La settimana scorsa siamo stati testimoni di un bel cambiamento nel mondo dell’arte, o meglio nei modi di fruizione che si aprono grazie alle nuove tecnologie. Google ha infatti creato un universo parallelo nel quale noi internauti possiamo scoprire alcune delle sale più importanti dei musei più prestigiosi al mondo.
Esperienza virtuale, vero, ma con tutti i pro e i contro che la tecnologia porta con sé.
La possibilità di camminare, seppure virtualmente, fra le stanze dell’Hermitage (come del Reina Sofia, o degli Uffizi, del Moma come della National Gallery di Londra, tanto per citarne qualcuno) e con un solo click accedere alle informazioni sugli autori, ai video o agli ingrandimenti delle opere non è poco, ma a questo si aggiunge una possibilità nuova che guarda al presente e al futuro legato al mondo virtuale: le gallerie. Cliccando in basso infatti potete accedere, grazie all’account di Google se già ne possedete uno o semplicemente creandone uno ad hoc, a una galleria personalizzabile sia dal punto di vista delle immagini (salvare ingrandimenti con possibilità di inserire note personali sull’immagine) che dal punto di vista contenutistico (creare ex novo un museo del tutto personale, raggruppando le opere per aree tematiche, colori o qualsivoglia idea o connessione vi venga in mente).
Questi due aspetti, quello visuale e quello contenutistico, non sono nuovi nel panorama di internet, perchè già Youtube aveva aperto questa possibilità e infatti sono milioni gli utenti che ogni giorno postano un proprio video con una propria intrinseca poetica e visione del mondo. Basti pensare, per esempio, ad un tema come quello della Shoah, che ha visto il fiorire di migliaia di video che integrano musica e fotografia, inserendole per sempre in un mondo di bit che non potranno (almeno a breve) essere eliminati dalla memoria mondiale. Dunque, come Youtube, anche il progetto di Google Art Project si delinea uno strumento indispensabile sia di studio che di interesse, di approfondimento e di creazione, nonché di memoria.

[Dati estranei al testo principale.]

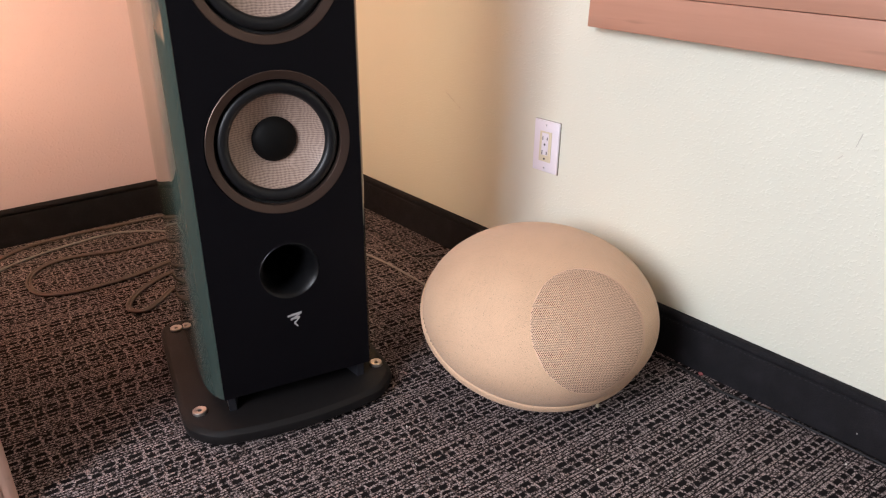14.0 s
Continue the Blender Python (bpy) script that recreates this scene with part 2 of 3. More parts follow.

La bellezza si dispiega in un modo che fino a qualche anno fa era impensabile: gli ingrandimenti offerti dalle macchine digitali ormai superiori alla pellicola permettono a noi tutti di perderci in un’esperienza fino ad ora riservata a pochi collezionisti e studiosi, come quella di leggere le singole pennellate di un Manet o di vedere (finalmente, VEDERE) le pieghe, le grinze, le sfumature, le matericità dei dipinti. Aperto un nuovo canale visivo, segue subito a ruota quello contenutistico: le opere sono personalizzabili anche solo grazie agli accostamenti che ogni singolo utente può creare con la sua galleria personale, condivisibile in tutti i maggiori social network, insomma, una vera e propria “opera aperta” continuamente modificabile e aggiornabile, in linea con le attuali correnti di pensiero legate al mondo di internet. Google è sempre più un gigante, e a mio avviso siamo solo agli albori di una società culturale in grado di esprimere al meglio una globalizzazione intelligente e “pensata”.
L’opera d’arte non è più legata a quell’ “hic et nunc” tanto caro alle analisi di Benjamin e posteriori, e tutta la teoria che fino ad ora è stata scritta basandosi su quelle analisi va a farsi benedire. Il collezionismo diventa un feticcio e chiunque sia affetto dalla sindrome di accumulazione puo’ appagarla semplicemente con un click. Il collezionismo diventa digitale con buona pace dei passatisti. Sia ben chiaro, nulla cambierà rispetto alla meraviglia di trovarsi di fronte ad un vero quadro originale inserito nell’atmosfera del museo che lo ospita e a quella specifica della città che li contiene entrambi. L’opera d’arte originale mantiene la sua aurea, ma forse in un mondo post-postmoderno (ahi!) come il nostro mantiene ormai solo quella.